After 2.5 hours a temperature of 100 C is reached and by then the cat has been full and overflowing for 1.1 hours. Now boiling starts, but the temperature is still increasing, up to 133 C. This may seem odd because it corresponds to a pressure of around 3 bar. But the explanation of this is evident when Mats removes the steam / water exit hose and you can hear the new sharp hissing of the Fat-Cat: there is a flow restriction in the exit. This restriction causes the pressure in the Fat-Cat to increase in relation to the steam / water flow.

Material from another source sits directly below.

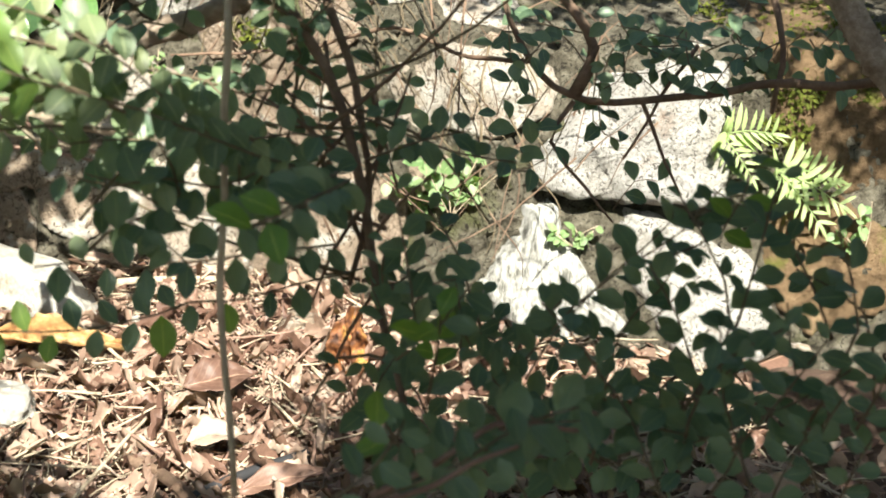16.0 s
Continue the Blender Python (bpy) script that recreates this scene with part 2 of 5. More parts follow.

When the electric heater is turned off there is around 30 kg of water with a temperature of 133 degrees Centigrade and 33 of these can be used for boiling water during the so called “self-sustained mode”. How much steam that actually was produced during the half hour that the Fat-Cat was running without heating is anybody’s guess because nobody had the good sense to perform CONDENSING CALORIMETRY.
The Fat-Cat show was ended by closing the input water valve and removing the feed water tube. When the valve was opened over a bucket, water with a temperature of 122 C and with a pressure of about 2 bar was leaving the Fat-Cat. The overheated water boiled momentarily thus lowering the temperature to 100 C and the produced steam gave the spray high speed and generated a very loud hissing noise.
It would appear that the only reason for the transformation of the the E-Cat into the Fat-Cat would be to pull the above described stunt off.
It should be pointed out that this supposed design of the Fat-Cat would be subject to safety regulations that apply to a pressure vessel that contains an overheated fluid. 30 kg of water with a temperature of 133 C at 3 bar poses a deadly threat to any bystander.